¿Qué lleva a una persona a descargar su rabia, su impotencia, su frustración contra una persona a la que, supuestamente, ama? ¿Qué está pasando que una persona descarga su furia física y verbal contra alguien que eligió para compartir lo mejor de la vida? ¿Por qué aumentan año tras año las denuncias sobre violencia familiar en los estrados de tribunales? ¿Está preparada la Justicia y el Estado para auxiliar a la víctima de violencia familiar?
Lamentablemente, las preguntas son como látigos que siguen golpeando a nuestra sociedad sin que podamos hallar una sola y definitiva respuesta a tanto interrogante.
¿Qué está pasando que dos adolescentes no pueden resolver sus diferencias y terminan lastimándose con objetos cortantes a la salida del colegio?
¿Qué pasa con aquellos que van a nuestras modestas canchas los domingos y descargan su furia con una catarata de insultos contra jugadores rivales, árbitros, sin ningún tipo de justificación, cuando no terminan a las piñas en las tribunas?
¿Qué pasa que en un accidente de tránsito los protagonistas se tratan cada vez peor?
¿Qué pasa con los padres que le reprochan a sus hijos su flojo desempeño en la práctica de algún deporte casi siempre amateur?
¿Qué está pasando con adolescentes y jóvenes que se muelen a trompadas a la salida de un boliche o dentro del boliche mismo, o en los bailes, o en las mismísimas plazas de la zona céntrica?
No se puede culpar de todas estas situaciones al creciente consumo de alcohol o de drogas. Habría que ponerse a discutir seriamente si estos casos de incremento de violencia no son las consecuencias de una sociedad absurdamente estresada. Cuánto estrés innecesario hay en nuestras vidas, cómo hemos perdido la capacidad de disfrutar de las cosas sencillas de la vida, del encuentro familiar y con amigos, de los progresos de nuestros niños, de la magia de verlos crecer y transformarse en hombres y mujeres.
Hemos perdido la capacidad de ver las cosas en perspectiva y de acordarnos de la frase que inmortalizó el “Negro” Alberto Olmedo cuando decía ‘siempre que llovió, paró’. No hay mal que dure para siempre y toda derrota entraña una enseñanza.
Y hemos perdido la capacidad de utilizar las palabras, todas las que sabemos, y de incorporar nuevas palabras para entablar un diálogo que tienda puentes antes que destruirlos.

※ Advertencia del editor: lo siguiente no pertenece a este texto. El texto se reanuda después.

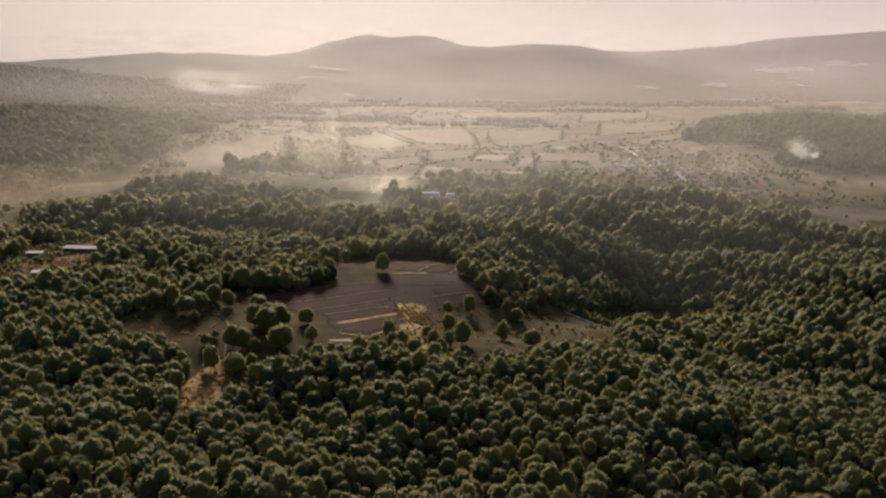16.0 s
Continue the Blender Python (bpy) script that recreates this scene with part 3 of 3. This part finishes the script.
for _ in range(26):  # the grove at the field's upper edge
    LONE.append((float(rng.uniform(-34, 6)), float(rng.uniform(420, 441)), float(rng.uniform(0.85, 1.15))))

stands = [scatter(-420, 620, y0, y1, gap, wooded) for y0, y1, gap in ((150, 280, 5.5), (280, 400, 5.9), (400, 620, 7.6), (620, 840, 9.6), (840, 1180, 10.8))]
wx, wy = np.concatenate([s[0] for s in stands]), np.concatenate([s[1] for s in stands])
order = np.argsort(wy)
wx, wy = wx[order], wy[order]

protos = []
for k in range(8):
    seed = np.random.default_rng(100 + k)
    tree = new("pine_tree")
    tree.empty_display_size = 0.5
    v, f = crown_shape(seed, 3, 34, 500, 0.5, seed.uniform(0.85, 1.12), seed.uniform(0.0, 0.3))
    mesh_object("crown", v, f, M_PINE, np.full(len(v), k / 8.0), tree, True)
    part("trunk", trunk_mesh(seed), M_BARK, tree)
    tagged(tree, "dense rounded dark-green pine with a sunlit rim", "tree", group="pines")
    protos.append(tree)
near_places = [(x, y, s * 0.92, "lone") for x, y, s in LONE]
take = np.flatnonzero((wy > 178) & (wy < 262))[: 300 - len(LONE)]
near_places += [(float(wx[i]), float(wy[i]), float(rng.uniform(0.4, 0.86)), "wood") for i in take]
rest = np.ones(len(wx), bool)
rest[take] = False
used = set()
for x, y, s, where in near_places:
    k = int(rng.integers(0, 8))
    m = pose(x, y, float(land(x, y)) - 0.1, 0, 0, float(rng.uniform(0, 360))) @ Matrix.Diagonal((s * 1.02, s * 1.02, s * float(rng.uniform(0.85, 1.08)) * (1.25 if where == "lone" and (60 < x < 108 or y > 450) else 1.0), 1))
    if k in used:
        tree = copy_thing(protos[k], m)
    else:
        used.add(k)
        tree = protos[k]
        tree.matrix_basis = m
    if where == "lone":
        tagged(tree, "free-standing rounded pine in the open clearing", "tree", group="pines of the clearing")


def forest(name, xs, ys, variants, low, high, label, mat=None, sink=0.1, lump=0.0):
    """Many trees joined into one mesh."""
    V, F, T, base = [], [], [], 0
    which = rng.integers(0, len(variants), len(xs))
    zs = land(xs, ys)
    for i in range(len(xs)):
        v, f = variants[which[i]]
        a, s = rng.uniform(0, 6.283), rng.uniform(low, high) * (1 + lump * (noise.noise((xs[i] / 26, ys[i] / 26, 1)) + 0.6 * noise.noise((xs[i] / 70, ys[i] / 70, 5))))
        c, d = math.cos(a) * s, math.sin(a) * s
        V.append(np.stack([v[:, 0] * c - v[:, 1] * d + xs[i], v[:, 0] * d + v[:, 1] * c + ys[i], v[:, 2] * s * rng.uniform(0.9, 1.28) + zs[i] - sink], 1))
        F.append(f + base)
        T.append(np.full(len(v), rng.random()))
        base += len(v)
    ob = mesh_object(name, np.concatenate(V), np.concatenate(F), mat or M_PINE, np.concatenate(T), None, True)
    return tagged(ob, label, "forest", kind="stuff")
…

Muchos han entablado una alocada carrera por acumular cosas, materiales, ladrillos y el miedo a perder todo eso los ha vuelto vulnerables, nerviosos. Y en esa alocada carrera, como en toda carrera, hay competencia, una competencia que promete destruir mucho de lo que queremos en nombre del acumular.
Ojalá que despertemos a tiempo para ponerle freno a tanta locura y seamos capaces de generarles un futuro distintos a los que nos suceden, un futuro menos violento que éste.